Cookout season brings a smile to my face. What’s not to love? Hanging with good friends in the heat of the summer, listening to kids laughing and running in the sprinklers, and smelling the aromas of meat cooking on the grill. It transports me to the carefree days of childhood when summers were something we looked forward to all year round.
But, if you’re a family committed to healthy living, traditional American cookouts can really throw a tire on your waistline, a swing in your kids’ moods and a wrench in your healthy habits. STOP. Don’t throw the July 4th invitations out yet! I promise with a few simple strategies, you can repair that love/hate relationship with cookouts and put the fun back into summer!
Let me start by clarifying: I’m not going to tell you to skip the chips, pass on the cheese doodles or persuade you to fill your plate with veggies. Restriction will get you nowhere and, frankly, when you restrict your kids from eating specific foods, they’re going to want them even more. If you say no to the cheese doodles, you’ll likely bump into your kids at the cheese doodle bowl sneaking a handful or two just like their mommies. Pure proof the little rascals learn EVERYTHING from us!
I’m serious though, food restriction consistently backfires on all of us. Let me give you a real life example. I love chips, but we don’t buy many chips in our house. If you put chips on my plate, I’ll finish them, take another helping and may not get to the broccoli on my plate. A habit that I’d rather not pass on to my son and clear proof that chips crowd out other healthy foods. So I skip the chip aisle.

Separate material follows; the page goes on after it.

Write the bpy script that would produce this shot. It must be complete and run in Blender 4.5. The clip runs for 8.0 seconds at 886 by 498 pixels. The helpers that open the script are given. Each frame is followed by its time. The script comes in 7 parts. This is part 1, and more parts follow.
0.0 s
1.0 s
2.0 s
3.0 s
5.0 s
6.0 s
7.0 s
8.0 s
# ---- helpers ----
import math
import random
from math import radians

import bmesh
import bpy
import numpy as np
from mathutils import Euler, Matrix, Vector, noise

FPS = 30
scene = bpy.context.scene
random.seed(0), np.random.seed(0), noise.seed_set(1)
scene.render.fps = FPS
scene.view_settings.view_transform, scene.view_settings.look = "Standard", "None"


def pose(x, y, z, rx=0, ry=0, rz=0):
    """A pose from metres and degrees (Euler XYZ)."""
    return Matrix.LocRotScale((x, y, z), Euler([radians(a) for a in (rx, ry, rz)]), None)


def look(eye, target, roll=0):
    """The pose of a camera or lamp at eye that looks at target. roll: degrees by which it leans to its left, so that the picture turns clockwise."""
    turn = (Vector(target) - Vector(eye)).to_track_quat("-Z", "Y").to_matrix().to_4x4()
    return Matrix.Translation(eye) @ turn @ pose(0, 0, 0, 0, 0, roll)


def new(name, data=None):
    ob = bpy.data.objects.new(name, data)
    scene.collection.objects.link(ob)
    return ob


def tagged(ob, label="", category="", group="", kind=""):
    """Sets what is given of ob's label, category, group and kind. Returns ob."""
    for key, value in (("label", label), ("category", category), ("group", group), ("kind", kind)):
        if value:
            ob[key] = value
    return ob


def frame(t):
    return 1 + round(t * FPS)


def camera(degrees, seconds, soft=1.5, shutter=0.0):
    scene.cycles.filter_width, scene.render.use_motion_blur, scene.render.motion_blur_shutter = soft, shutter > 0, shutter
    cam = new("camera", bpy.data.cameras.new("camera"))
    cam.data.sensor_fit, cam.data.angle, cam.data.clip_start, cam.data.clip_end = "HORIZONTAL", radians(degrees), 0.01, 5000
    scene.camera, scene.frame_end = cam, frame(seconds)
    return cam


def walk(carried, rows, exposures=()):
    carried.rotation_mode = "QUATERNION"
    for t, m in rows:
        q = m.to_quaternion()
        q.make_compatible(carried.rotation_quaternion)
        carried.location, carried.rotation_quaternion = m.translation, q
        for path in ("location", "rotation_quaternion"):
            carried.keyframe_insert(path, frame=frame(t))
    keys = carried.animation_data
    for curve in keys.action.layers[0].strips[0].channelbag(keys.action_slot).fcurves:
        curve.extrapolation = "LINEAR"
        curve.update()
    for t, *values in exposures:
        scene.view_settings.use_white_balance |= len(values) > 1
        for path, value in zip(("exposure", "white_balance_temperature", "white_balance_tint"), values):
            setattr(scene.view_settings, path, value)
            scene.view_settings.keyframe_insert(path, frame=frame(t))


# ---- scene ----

Problem is since I don’t buy chips very often, when I do buy them my brain goes a little crazy. I think about them sitting in the pantry. I get weird cravings for them. Next thing I know the chip back is empty and it’s been only 36 hours since purchase. (A dirty little secret – sometimes they don’t even make it past the stinkin’ car ride from the grocery store.) Case in point – restriction can lead to unhealthy obsession, cravings or even gorging.
So if we aren’t restricting the foods we choose at cookouts, what can we do to avoid the post cookout downers? Here’s three simple strategies to get you started.
Feed your family nutritious food before the cookout.
Some people may think it’s ridiculous to eat before a cookout. I think it’s just smart parenting. When you hit a cookout, you never know what time food will be served. You also don’t know if your kids will like anything on the menu. Hangry (hungry + angry) kids are no fun. If your family eats a good meal packed with fruits, veggies and protein before the cookout, they’ll be happy and you’ll be less stressed.
Bring a tasty, wholesome dish (or two) that your family can’t resist.
Let me be clear. This dish has to be damn good. It has to trump creamy potato salad, crunchy chips and ooey gooey brownies. Some of my favs include: baked beans, pulled pork with crunchy slaw, fruit skewers with a dipping sauce, guacamole and grilled green beans. Bringing a yummy dish your family likes ensures that your kids will eat and you’ll feel good about the nutrients they’re getting. You can throw the guilty feelings out the window and enjoy the cookout!
Bring healthy drinks that taste good.
If all the kids are drinking soda or juice boxes, you can’t expect your kids to drink water. Maybe they’ll go for it at first. But, eventually they’ll wear you down and you’ll say yes to the liquid sugar. That, mamas, will be the end of a fun cookout for you. Imagine how awesome bedtime will be with a sugar-high kid… Instead I suggest bringing a healthy, yummy drink for the kids. Try sparkling water with natural flavors added. It has the fun of drinking from a can but none of the junk. Or make a homemade iced herbal tea. Your kids will be none the wiser and you’ll skip the mood swings that soda and sugary drinks bring to your little ones.
Now it’s time to make these simple strategies work for your family. Go ahead, mama, you have the power! Teach your kiddos to enjoy cookouts without the guilt of overeating, amping up on sugar or creating chip addictions. Teaching your kids healthy habits now is sure to help them live a long, happy life.